Dado que ahora no tengo nada, pues no recuerdo donde vivo ni de qué medios dispongo, me veo obligado a alimentarme en comedores sociales, en los que alterno con un variopinto grupo de comensales. Cada uno con su historia, su infortunio o su desgracia. Uno de ellos es un extremeño que, tras veinte años trabajando en Barcelona, lleva dos en el paro y varios meses sin recibir ninguna renta. Y lo que más le duele es tener que llevar al comedor social a sus dos hijos porque en su colegio han suspendido ese servicio. Otro, es un catalán que no hace mucho fue desahuciado de su casa porque, al perder su trabajo, no pudo seguir pagando la hipoteca. Y otros muchos cuyas historias se me atraviesan en la garganta y me impiden tragar la comida que nos sirven con un mínimo de sosiego interior. Ayer mismo, sin ir más lejos, pude escuchar la congoja de una uruguaya que lleva cinco años esperando la documentación necesaria para poder traer a su pequeña hija, a la que por necesidad dejó con sus abuelos cuando tenía sólo 5 años. Mientras tanto, acude al comedor para ahorrar y poderle mandar el poco dinero que gana como fregona, en negro y sin asegurar. Ni que decir que al llegar a los postres, por muy dulces que sean, me saben amargos. Señal, por otra parte, que confirma que no he perdido la sensibilidad o la empatía. Sólo que, por ahora, la única bandera que parece conmoverme y agitarme por dentro es la que ondea en cada uno de esos rostros, la que vela el brillo de sus ojos como una triste catarata, la que los envuelve con sus tonos grises de desamparo, olvido y marginalidad. Esa única bandera que ahora soy capaz de sentir y que convierte a quien sin remedio la porta en apátridas de cualquier país, en exiliados de la propia sociedad en la que viven, en apócrifos de una ciudadanía que intenta cubrir con sus coloridas banderas sus prejuicios, su intolerancia o su miopía.

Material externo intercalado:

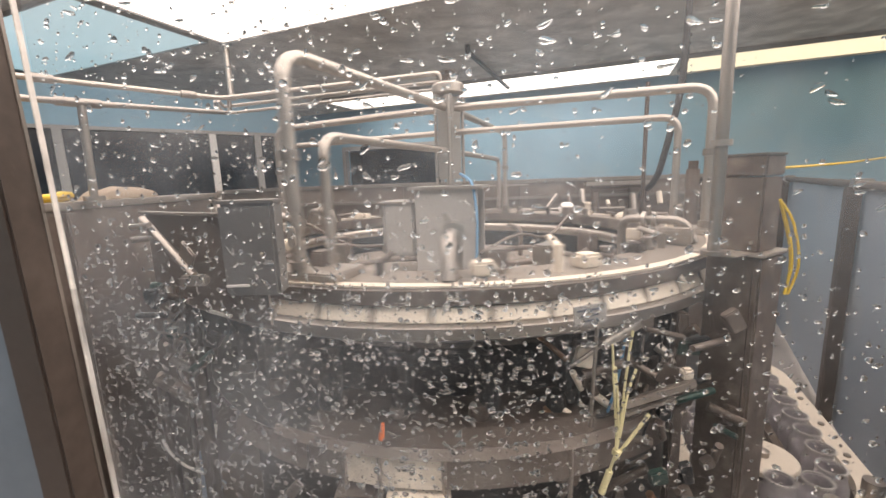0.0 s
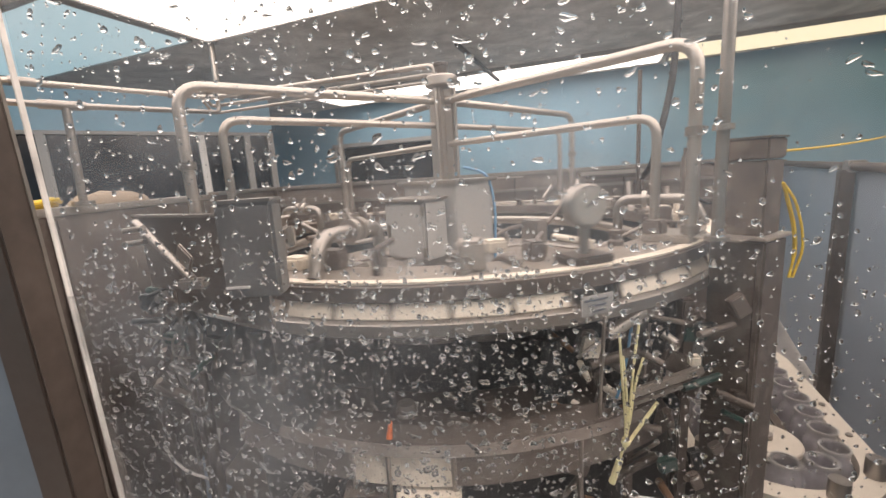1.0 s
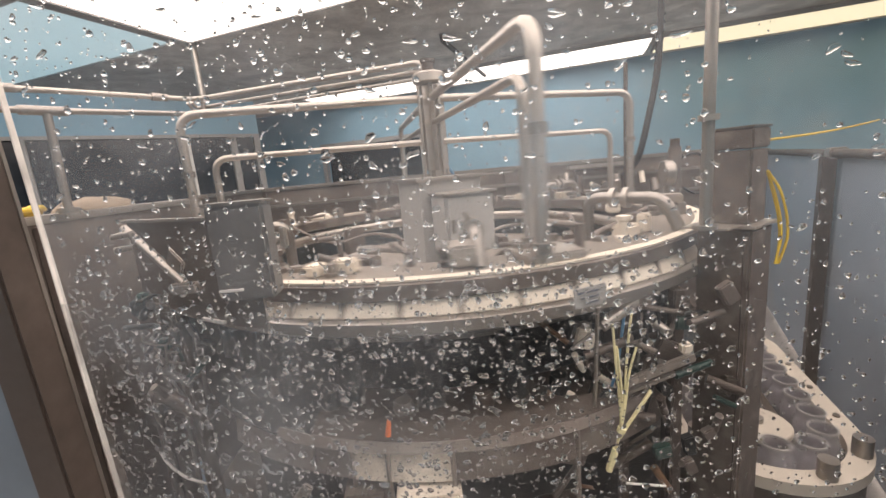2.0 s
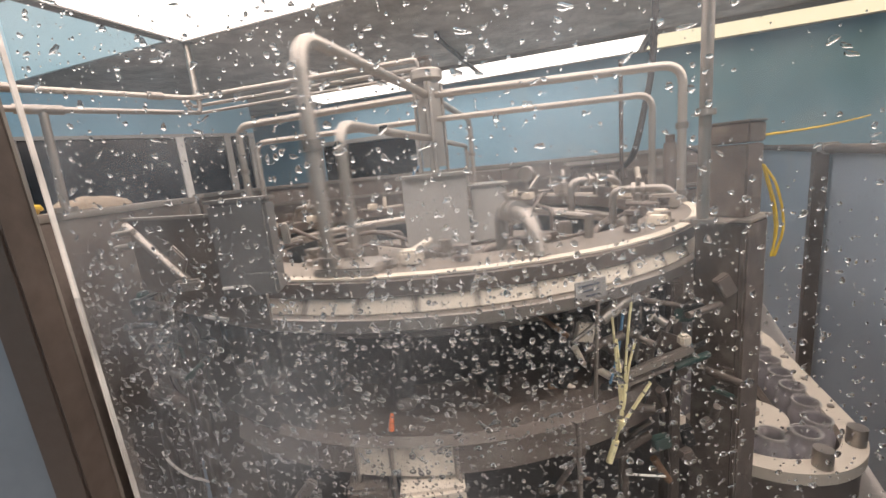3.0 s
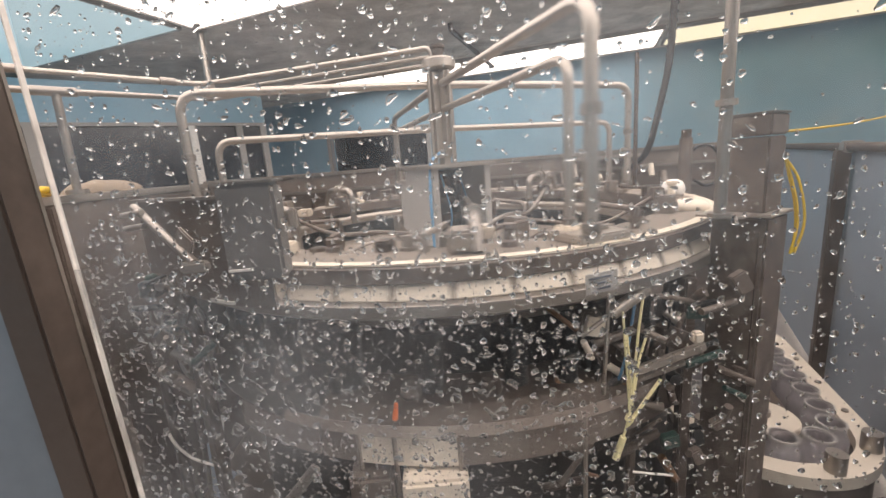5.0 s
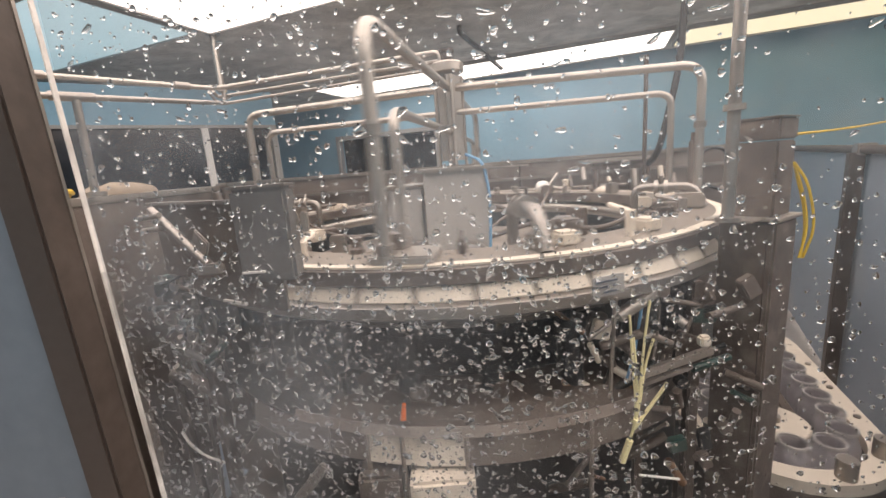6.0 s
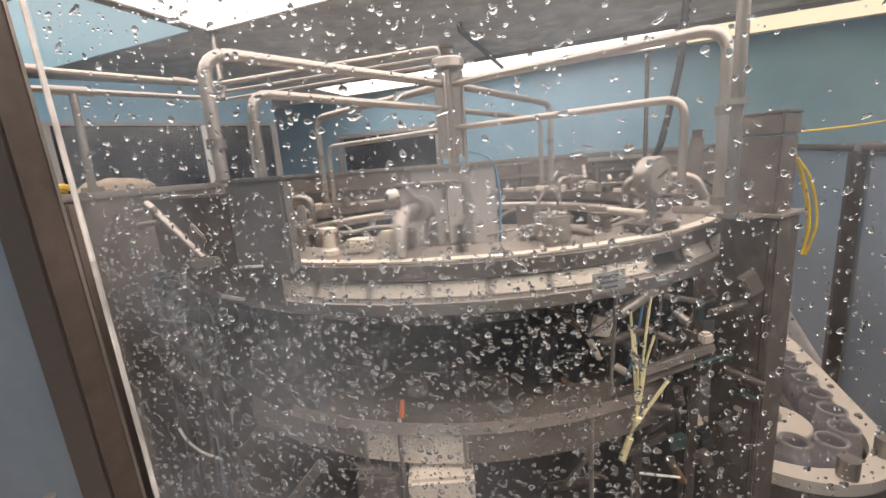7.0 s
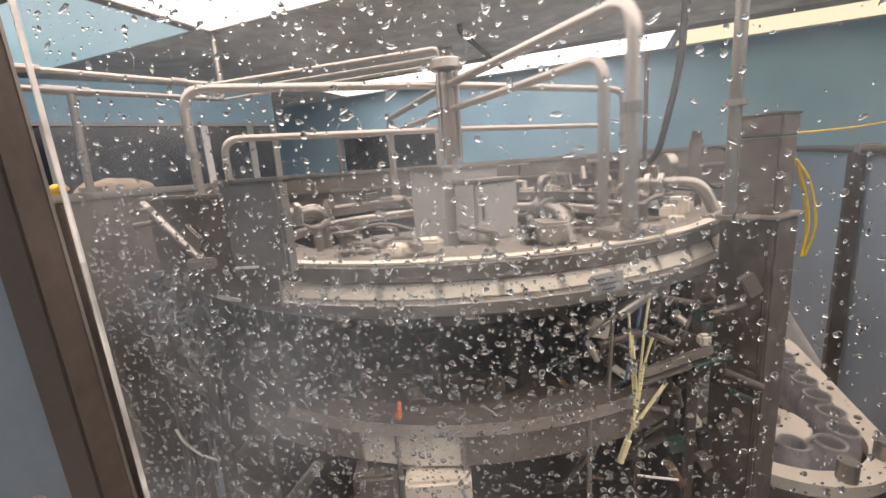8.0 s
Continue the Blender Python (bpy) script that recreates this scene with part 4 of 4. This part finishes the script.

La historia ha demostrado muchas veces que la endogamia empobrece la sangre de sus descendientes. De la misma manera, no veo ningún enriquecimiento en la endogamia cultural o social. Pero, claro, el hecho de verlo así será como consecuencia de ese golpe que me robo la identidad y que sólo me permite reflexionar como individuo, dejándome incapacitado para diluir mi pensamiento en el grupo, clan o etnia. Por eso, ahora, la amnesia empática al colectivo que sufro me lleva a solidarizarme, ¡pobre de mí!, con cualquier persona sin que, a priori, puede establecer algún tipo de distinción. Y así, ni en el color de la piel, ni en el idioma, ni en cada gesto de dolor, tristeza o impotencia de las personas que veo a mí alrededor, soy capaz de detectar ese hecho identitario tan trascendente como para relegar a un segundo plano el dolor, la tristeza o impotencia que sufren.
En este estado que me encuentro, por tanto, la única patria que soy capaz de reconocer es la “humana”. Pero que yo sepa ésta no existe, ni está representada como bandera en ningún territorio, ni es señal identitaria de ningún país, nación, comunidad o consistorio. Lo que me convierte en ciudadano de ninguna parte: en estos tiempos, toda una temeridad.
Así que en mi última consulta con el médico catalán, tras reiterarle que lo único que recuerdo es que me llamo Iñaqui, le pregunte, una vez más en castellano y con acento andaluz, que si podía durar mucho tiempo esta falta de identidad que padezco. “El cerebro tiene sus misterios”, me respondió. Y no sé por qué, esa respuesta alumbró en mi memoria un viejo recuerdo: el de mi abuela Anduriña diciéndome “eu non creo nas meigas, mais habelas hainas”.